At the same time, photography has nourished my scenic work. It taught me to observe with greater precision, to compose from intimacy, and to understand how a single image can contain an entire narrative. In both practices, I am interested in that ambiguous territory where the real and the fictional intersect—where representation falls away and something more honest and vibrant emerges.

Many of my images also arise from play and fiction, as a way of opening space for imagination. I feel that childhood—like nature and animals—inhabits that place with greater freedom, without so many layers of control. That state of availability, presence, and truth is where I am most interested in working.

Photography has nourished my scenic work. It taught me to observe with greater precision, to compose from intimacy, and to understand how a single image can contain a complete narrative. In both practices, I am drawn to that ambiguous territory where the real and the fictional intersect—where we stop representing and something more honest and vibrant emerges

2. In What I Let Go With the River, you explore a territory of memory, mud, and family bonds. How did this project come into being?
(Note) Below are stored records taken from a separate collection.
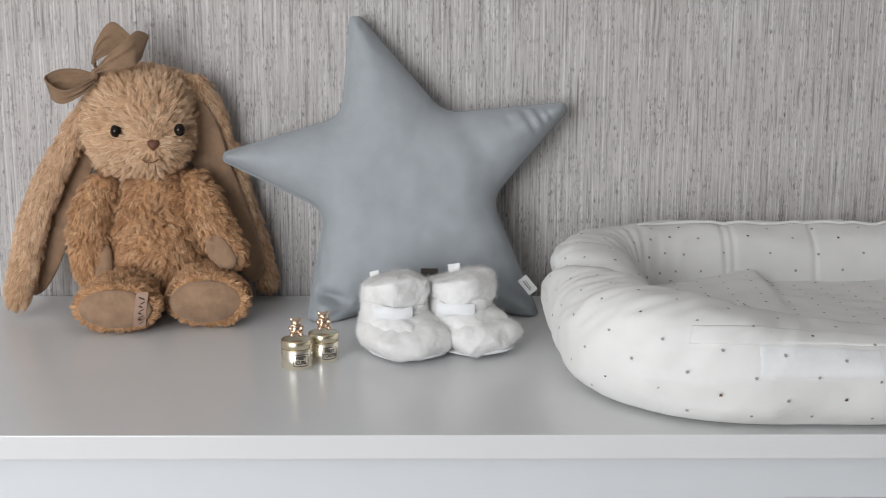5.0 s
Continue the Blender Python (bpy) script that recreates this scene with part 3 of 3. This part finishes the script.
def squared(v, centre, by=0.55):
    """Pulls a round section towards a soft square."""
    out = v.copy()
    flat_v = v[:, :2] - np.array(centre)
    a = np.arctan2(flat_v[:, 1], flat_v[:, 0])
    grow = (np.abs(np.cos(a)) ** 4 + np.abs(np.sin(a)) ** 4) ** -0.25
    out[:, :2] = np.array(centre) + flat_v * (1 + by * (grow - 1))[:, None]
    return out


def bootie(at, heading, band_at, label):
    """A squat plush bootie, its toe along heading (degrees from the front, towards the right)."""
    boot = thing("baby_bootie", label, "baby shoe", group="pair of baby booties")
    turn = Matrix.Rotation(radians(heading), 4, "Z")
    R = np.array(turn.to_3x3())
    place = lambda v: np.asarray(v, float) @ R.T + np.array(at)
    foot_v, foot_f = limb([(0, 0.048, 0.020), (0, 0.020, 0.023), (0, -0.022, 0.0195), (0, -0.052, 0.0150)], [(0.028, 0.022), (0.0390, 0.0250), (0.0430, 0.0200), (0.0330, 0.0135)], hint=(0, 0, 1), cap=0.22, sides=96, rings=70)
    foot_v[:, 2] = np.maximum(foot_v[:, 2], 0.0045)
    foot_v = fluffy(foot_v, foot_f, heading, 0.0050)[0]
    foot_v[:, 2] = np.maximum(foot_v[:, 2], 0.0026)
    instep = fluffy(*limb([(0, 0.020, 0.034), (0, -0.008, 0.0325), (0, -0.040, 0.0205)], [(0.034, 0.017), (0.0345, 0.0155), (0.0300, 0.0120)], hint=(0, 0, 1), cap=0.3, sides=80, rings=50), heading + 5)
    shaft = fluffy(*limb([(0, 0.018, 0.014), (0, 0.015, 0.036), (0, 0.013, 0.060)], [(0.0385, 0.0390), (0.0345, 0.0340), (0.0320, 0.0315)], hint=(0, 1, 0), cap=0.1, sides=96, rings=50), heading + 3)
    cuff_v, cuff_f = limb([(0, 0.014, 0.0485), (0, 0.014, 0.062), (-0.001, 0.016, 0.0785)], [(0.0325, 0.0320), (0.0340, 0.0330), (0.0310, 0.0305)], hint=(0, 1, 0), cap=0.20, sides=110, rings=60)
    cuff = fluffy(squared(cuff_v, (0, 0.014)), cuff_f, heading, 0.0055)
    lie = lambda p: np.stack([0.5 * np.sin(90 * p[:, 2] + 50 * p[:, 0]), -0.4 + 0 * p[:, 0], -0.7 + 0.6 * np.sin(120 * p[:, 0])], -1)
    surf = joined((place(foot_v), foot_f), (place(instep[0]), instep[1]), (place(shaft[0]), shaft[1]))
    furry("foot", surf, FUR_WHITE, boot, "", count=9000, length=0.0034, width=0.00009, flow=lie, rng=RNG, lift=1.5, hard=0.02, tilt=0.3, clump=0.6, tufts=900, curl=0.8)
    furry("cuff", (place(cuff[0]), cuff[1]), FUR_WHITE, boot, "turned-down plush cuff", count=6000, length=0.0036, width=0.00009, flow=lie, rng=RNG, lift=1.5, hard=0.02, tilt=0.3, clump=0.6, tufts=500, curl=0.8)
    a = np.linspace(radians(band_at - 31 - heading), radians(band_at + 31 - heading), 22)
    band = np.array([[(0.0356 * math.cos(t), 0.0135 + 0.0354 * math.sin(t), z + 0.0008 * math.sin(7 * t)) for z in (0.0415, 0.0435, 0.0515, 0.0535)] for t in a])
    band[:, 1:3] += (band[:, 1:3] - np.array((0, 0.013, 0.046))) * np.array((0.05, 0.05, 0))
    bv = band.reshape(-1, 3)
    bf = grid_faces(22, 4, False)
    inner = bv * np.array((0.94, 0.94, 1))
    link_mesh("band", *joined((place(bv), [q[::-1] for q in bf]), (place(inner), bf)), SATIN, boot, "smooth white satin band")
    sole_v, sole_f = ball((0, -0.004, 0.0046), (0.0345, 0.0470, 0.0046), rings=16, sides=40)
    sole_v[:, 2] = np.maximum(sole_v[:, 2] + 0.006 * np.clip((-sole_v[:, 1] - 0.025) / 0.04, 0, 1), 0.0006)
    link_mesh("sole", place(sole_v), sole_f, SATIN, boot, "smooth white sole")
    return boot, place


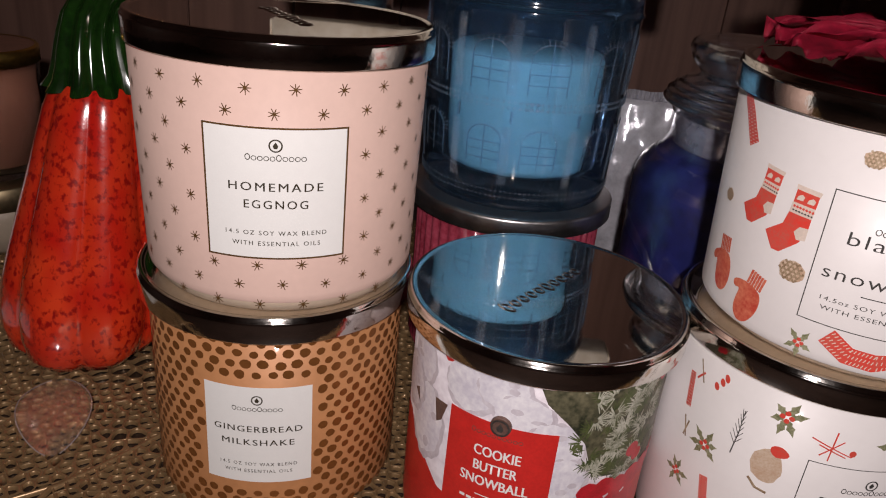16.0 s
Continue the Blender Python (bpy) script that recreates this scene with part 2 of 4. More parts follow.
dusty(M_CHROME)
for m, ior in ((M_STOPPER, 2.4), (M_JARGLASS, 1.7), (M_NECK, 1.8), (M_RELIEF, 1.9), (M_GOURD, 1.9), (M_GREEN, 1.9), (M_BLUEGLASS, 1.6)):
    m.node_tree.nodes["Principled BSDF"].inputs["Coat IOR"].default_value = ior


CLEAR = (M_GLASS, M_JARGLASS, M_NECK, M_BLUEGLASS, M_PETAL, M_RELIEF, M_STOPPER, M_BAR, M_THIN)


# ---- building helpers ----
def thing(name, at, label, category, group="", kind="", turn=0.0):
    ob = new(name)
    ob.empty_display_size = 0.01
    ob.location = at
    ob.rotation_euler[2] = radians(turn)
    return tagged(ob, label, category, group, kind)


def part(name, bm, mat, parent=None, label="", smooth=True, kind=""):
    me = bpy.data.meshes.new(name)
    bm.to_mesh(me)
    bm.free()
    me.materials.append(mat)
    if smooth:
        for p in me.polygons:
            p.use_smooth = True
    ob = new(name, me)
    ob.parent = parent
    ob.visible_shadow = mat not in CLEAR  # clear glass lets the light in
    return tagged(ob, label, "", "", kind)


def lathe(profile, seg=96, shape=None):
    """A turned body from (radius, height) pairs; shape(angle, z) scales the radius."""
    bm = bmesh.new()
    rings = []
    for r, z in profile:
        if r < 1e-6:
            rings.append([bm.verts.new((0, 0, z))])
        else:
            ring = []
            for i in range(seg):
                a = 2 * math.pi * i / seg
                k = shape(a, z) if shape else 1
                ring.append(bm.verts.new((r * k * math.sin(a), -r * k * math.cos(a), z)))
            rings.append(ring)
    for a, b in zip(rings, rings[1:]):
        for i in range(seg):
            j = (i + 1) % seg
            f = [a[i % len(a)], a[j % len(a)], b[j % len(b)], b[i % len(b)]]
            f = list(dict.fromkeys(f))
            if len(f) > 2:
                bm.faces.new(f)
    bmesh.ops.recalc_face_normals(bm, faces=bm.faces)
    return bm


def arc(cx, cz, r, a0, a1, n=6):
    return [(cx + r * math.cos(radians(a0 + (a1 - a0) * i / n)), cz + r * math.sin(radians(a0 + (a1 - a0) * i / n))) for i in range(n + 1)]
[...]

JR: What I Let Go With the River was born from a personal story. When I was two years old, my parents separated, and each formed a new family. Over time, more children were born, and in total I came to have nine siblings.

The project emerged from a deep—at first unconscious—desire for searching: to find a place of my own, a sense of belonging that I could truly feel as mine. That distance gradually transformed into a way of drawing closer, and photography appeared as the medium through which I could observe, understand, and connect with that environment.
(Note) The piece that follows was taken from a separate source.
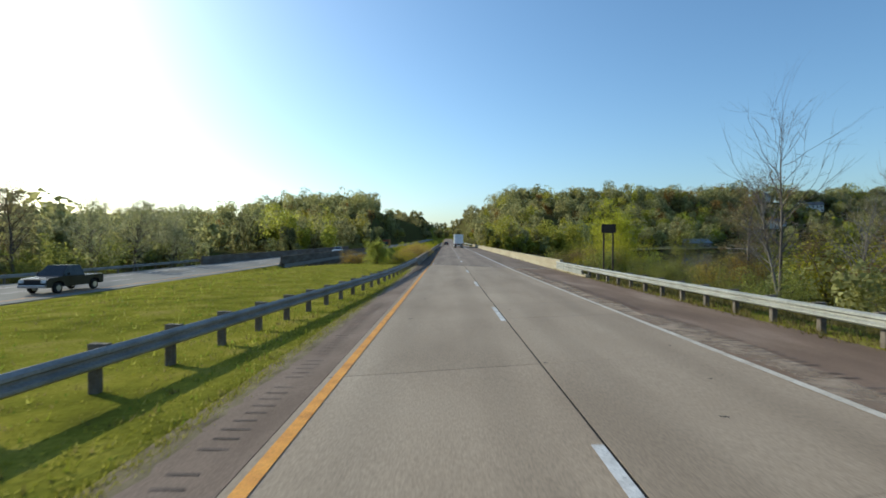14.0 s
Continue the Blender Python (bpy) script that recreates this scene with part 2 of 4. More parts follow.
    "carsilver": material("silver_car_paint", [(0.3, (0.30, 0.32, 0.33)), (0.7, (0.40, 0.42, 0.43))], 1, 20, 0.3, 0, 0.5),
    "carred": material("red_brown_paint", [(0.3, (0.22, 0.05, 0.03)), (0.7, (0.32, 0.08, 0.05))], 1, 20, 0.35),
    "glass": material("tinted_car_glass", [(0.3, (0.02, 0.025, 0.03)), (0.7, (0.035, 0.04, 0.045))], 1, 10, 0.08),
    "tail": material("red_tail_lens", [(0.3, (0.35, 0.01, 0.01)), (0.7, (0.5, 0.02, 0.02))], 4, 20, 0.25),
    "head": material("clear_head_lens", [(0.3, (0.6, 0.62, 0.64)), (0.7, (0.8, 0.82, 0.84))], 4, 20, 0.15),
    "siding": material("pale_siding", [(0.3, (0.62, 0.60, 0.56)), (0.7, (0.74, 0.72, 0.68))], 0.8, 12, 0.7),
    "roofing": material("grey_roof_shingle", [(0.3, (0.10, 0.10, 0.105)), (0.7, (0.18, 0.175, 0.17))], 0.8, 12, 0.9),
    "timber": material("weathered_timber", [(0.3, (0.30, 0.27, 0.23)), (0.7, (0.46, 0.42, 0.37))], 1.2, 14, 0.85),
    "blueroof": material("blue_grey_roof_sheet", [(0.3, (0.13, 0.155, 0.17)), (0.7, (0.18, 0.205, 0.22))], 0.8, 12, 0.6),
}


def break_up(m, scale, lo, hi):
    """Lets a thin layer wear through in patches."""
    n, l = m.node_tree.nodes, m.node_tree.links
    geo, nz, mr = n.new("ShaderNodeNewGeometry"), n.new("ShaderNodeTexNoise"), n.new("ShaderNodeMapRange")
    nz.inputs["Scale"].default_value, nz.inputs["Detail"].default_value, nz.inputs["Roughness"].default_value = scale, 8, 0.7
    mr.inputs[1].default_value, mr.inputs[2].default_value = lo, hi
    l.new(geo.outputs["Position"], nz.inputs["Vector"]), l.new(nz.outputs["Fac"], mr.inputs[0])
    tr, mix = n.new("ShaderNodeBsdfTransparent"), n.new("ShaderNodeMixShader")
    l.new(mr.outputs[0], mix.inputs[0]), l.new(tr.outputs[0], mix.inputs[1]), l.new(n["Principled BSDF"].outputs[0], mix.inputs[2])
    l.new(mix.outputs[0], n["Material Output"].inputs[0])


def water_material():
    m = bpy.data.materials.new("river_water")
    m.use_nodes = True
    n, l = m.node_tree.nodes, m.node_tree.links
    b = n["Principled BSDF"]
    b.inputs["Base Color"].default_value = (0.095, 0.09, 0.048, 1)
    b.inputs["Roughness"].default_value, b.inputs["IOR"].default_value = 0.06, 1.33
    g, nz, bp = n.new("ShaderNodeNewGeometry"), n.new("ShaderNodeTexNoise"), n.new("ShaderNodeBump")
    nz.inputs["Scale"].default_value, nz.inputs["Detail"].default_value = 0.9, 5
    bp.inputs["Strength"].default_value, bp.inputs["Distance"].default_value = 0.25, 0.05
    l.new(g.outputs["Position"], nz.inputs["Vector"]), l.new(nz.outputs["Fac"], bp.inputs["Height"])
    l.new(bp.outputs[0], b.inputs["Normal"])
    return m


def ground_material():
    """Mown grass near the roads, leaf litter and low green under the woods, by place."""
    m = material("grass_and_litter", [(0.30, (0.125, 0.124, 0.020)), (0.43, (0.188, 0.184, 0.025)), (0.57, (0.248, 0.230, 0.033)), (0.74, (0.325, 0.268, 0.072))],
                 0.75, 11, 0.95, 0.6, space="World")
    n, l = m.node_tree.nodes, m.node_tree.links
    geo, sep = n.new("ShaderNodeNewGeometry"), n.new("ShaderNodeSeparateXYZ")
    l.new(geo.outputs["Position"], sep.inputs[0])
    nz, ramp = n.new("ShaderNodeTexNoise"), n.new("ShaderNodeValToRGB")
    nz.inputs["Scale"].default_value, nz.inputs["Detail"].default_value = 0.35, 7
    l.new(geo.outputs["Position"], nz.inputs["Vector"])
    els = ramp.color_ramp.elements
    els[0].position, els[0].color = 0.35, (0.075, 0.052, 0.03, 1)
    els[1].position, els[1].color = 0.7, (0.10, 0.115, 0.025, 1)
    l.new(nz.outputs["Fac"], ramp.inputs[0])
    n["Bump"].inputs["Distance"].default_value = 0.05
    # litter outside x = -41 and +10
    ab = n.new("ShaderNodeMath")
    ab.operation = "ADD"
    ab.inputs[1].default_value = 15.5
    l.new(sep.outputs[0], ab.inputs[0])
    a2 = n.new("ShaderNodeMath")
    a2.operation = "ABSOLUTE"
    l.new(ab.outputs[0], a2.inputs[0])
    ad = n.new("ShaderNodeMath")
    ad.operation = "MULTIPLY_ADD"
    ad.inputs[1].default_value = 5.0
    l.new(nz.outputs["Fac"], ad.inputs[0]), l.new(a2.outputs[0], ad.inputs[2])
    mr = n.new("ShaderNodeMapRange")
    mr.inputs[1].default_value, mr.inputs[2].default_value = 26.5, 30.0
    l.new(ad.outputs[0], mr.inputs[0])
    b = n["Principled BSDF"]
    b.inputs["Specular IOR Level"].default_value = 0.0
    old = b.inputs["Base Color"].links[0].from_socket
    mix = n.new("ShaderNodeMix")
    mix.data_type = "RGBA"
    l.new(mr.outputs[0], mix.inputs["Factor"])
    l.new(old, mix.inputs["A"]), l.new(ramp.outputs[0], mix.inputs["B"])
    l.new(mix.outputs["Result"], b.inputs["Base Color"])
    return m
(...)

Within this ambiguous territory, photography became a tool for reconstruction and reconciliation with my own history. Through the camera, I was able to build relationships with my siblings and with the landscape—observing them while also allowing myself to be observed. During vacations, year after year, the camera became my ally, my refuge, and my way of being in the world.
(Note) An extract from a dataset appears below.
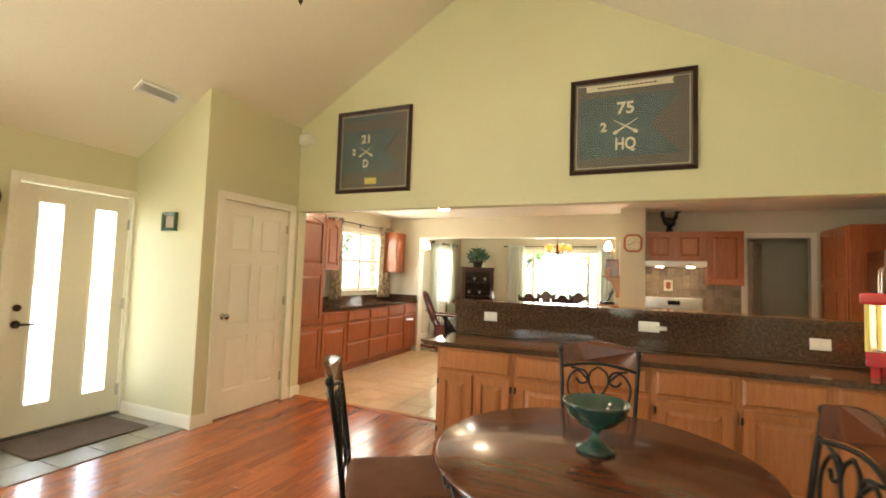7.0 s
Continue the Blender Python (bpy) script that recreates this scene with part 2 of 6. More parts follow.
STONE = mat("tumbled_stone_tile", (0.33, 0.25, 0.17), 0.6, second=(0.22, 0.17, 0.12), scale=9, fine=60, amount=0.6, bump=0.3, per_piece=0.25)
OAK = mat("honey_oak", (0.47, 0.185, 0.065), 0.30, second=(0.39, 0.14, 0.046), scale=5, stretch=(9, 9, 0.8), fine=34, amount=0.45, bump=0.08, per_piece=0.06, coat=0.15)
OAK_D = mat("red_oak_cabinet", (0.40, 0.122, 0.045), 0.30, second=(0.31, 0.085, 0.03), scale=5, stretch=(9, 9, 0.8), fine=34, amount=0.5, bump=0.08, per_piece=0.07, coat=0.15)
PINE = mat("golden_pine", (0.47, 0.195, 0.055), 0.35, second=(0.38, 0.14, 0.036), scale=4, stretch=(1, 8, 8), fine=30, amount=0.6, coat=0.1)
DARKWOOD = mat("dark_mahogany", (0.040, 0.011, 0.007), 0.32, second=(0.020, 0.006, 0.004), scale=5, stretch=(7, 7, 1), fine=40, amount=0.6, spec=0.35)
REDWOOD = mat("red_mahogany", (0.18, 0.043, 0.018), 0.3, second=(0.11, 0.025, 0.011), scale=5, stretch=(6, 6, 1), fine=40, amount=0.6, coat=0.2)
MAHOG = mat("deep_red_mahogany", (0.15, 0.029, 0.016), 0.24, second=(0.085, 0.016, 0.009), scale=5, stretch=(6, 6, 1), fine=40, amount=0.6, coat=0.2)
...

Photographing my family was a deeply revealing experience. Closeness and trust allowed me to move beyond the pose, to recognize when they were relaxed, vulnerable, and truly present. Learning their gazes, gestures, and silences led me to connect with them from a different place—more intimate and more truthful.

3. You speak about a search for belonging that moves between the documentary and the fictional. What interests you about that boundary?

JR: I am drawn to that boundary because it is a fertile, unstable territory where things stop being self-evident. When fiction enters the real, a possibility opens up: the everyday becomes permeable to the dreamlike, the magical, and the imagination. It is not about escaping reality, but about allowing other layers of truth to emerge.

In my work, fiction functions as a form of access. At times it has been a refuge, at others a game, and at others a way of naming what could not find a place in direct language. In this intersection between the documentary and the poetic, I find more sensitive—and sometimes more honest—ways of communicating emotion, memory, and connection.

This ambiguous space allows me to build images that do not fully explain what is photographed, but rather allow it to be felt. I am interested in photography retaining something wild and innocent, in conveying emotion, in breathing the texture of mud and the light of innocence. At that boundary, the image stops merely recording and begins to interpret, and belonging ceases to be an individual place and becomes a shared experience.

4. Nature, childhood, and the wild run through your visual narrative. What weight do these elements carry in your research?

JR: My approach to photography was born from observing my surroundings, and that environment was deeply shaped by childhood and by nature. I learned how to look, how to photograph, by observing what was around me.

For many summers, I watched them grow in direct contact with the river, the sea, the land, the water, and animals. Within that experience, something connected to freedom emerged: bodies without shame or prejudice—free, naked, playing, getting dirty, and relating to their environment in a stripped-down and sensitive way. That state of presence, innocence, and openness became a key point of observation for me.

Nature then appeared as a malleable threshold for self-knowledge, both for them and for me—a space of feedback where body, landscape, and relationship transform one another.

. What role does the river play in this visual and emotional universe?

JR: When I look at the images, I see something they all share: a search for emotion. I am interested in images where something happens—where they generate something in the viewer, where emotion and sensitivity are present, tangible and palpable. Water is like emotion: it can be calm, turbulent, dark, deep, gentle, or furious.

The river functions as a transmuter, as a vessel of water, change, and memory, and at the same time as something impossible to hold onto. The river in its depth and wisdom. Water in its liquid memory and its force, which carries everything away.

After allowing ourselves to be crossed by the river, by water and by emotion, we are no longer the same.

When fiction enters the real, a possibility opens up: the everyday becomes permeable to the dreamlike, the magical, and the imagination.

6. How do you imagine the photobook as the final form of the project?

JR: I imagine the photobook as an object-book, capable of transcending the printed page, intervened by textual and sound elements. Over the years, and alongside the photographic work, I have created an audiovisual and sound archive that I would like to integrate into the photobook experience.

The book will include two fictional texts placed at the end of the image sequence, along with a QR code that will lead to a sound experience, inviting a second reading of the book through that stimulus. I am also currently working on the development of a documentary audiovisual piece composed of the videos and sounds recorded over the past years.

7. What’s next for you and for What I Let Go With the River?

JR: I am currently in a moment of openness and circulation for the project. At present, I am submitting the images to calls and competitions, showing them, and sharing them in different contexts.

The photobook is in its final stages of editing, with the hope that printing and sales can take place over the coming year in collaboration with the Argentine publisher Lemon Punk.

At the same time, I am interested in beginning to explore the possibility of a physical exhibition where the project can expand within a shared space. I am drawn to the idea of bringing together photography, audiovisual material, and sound, and of integrating multidisciplinary tools to build an immersive experience—one in which space, video, sound, and image create a sensitive atmosphere that dialogues with the universe of the project.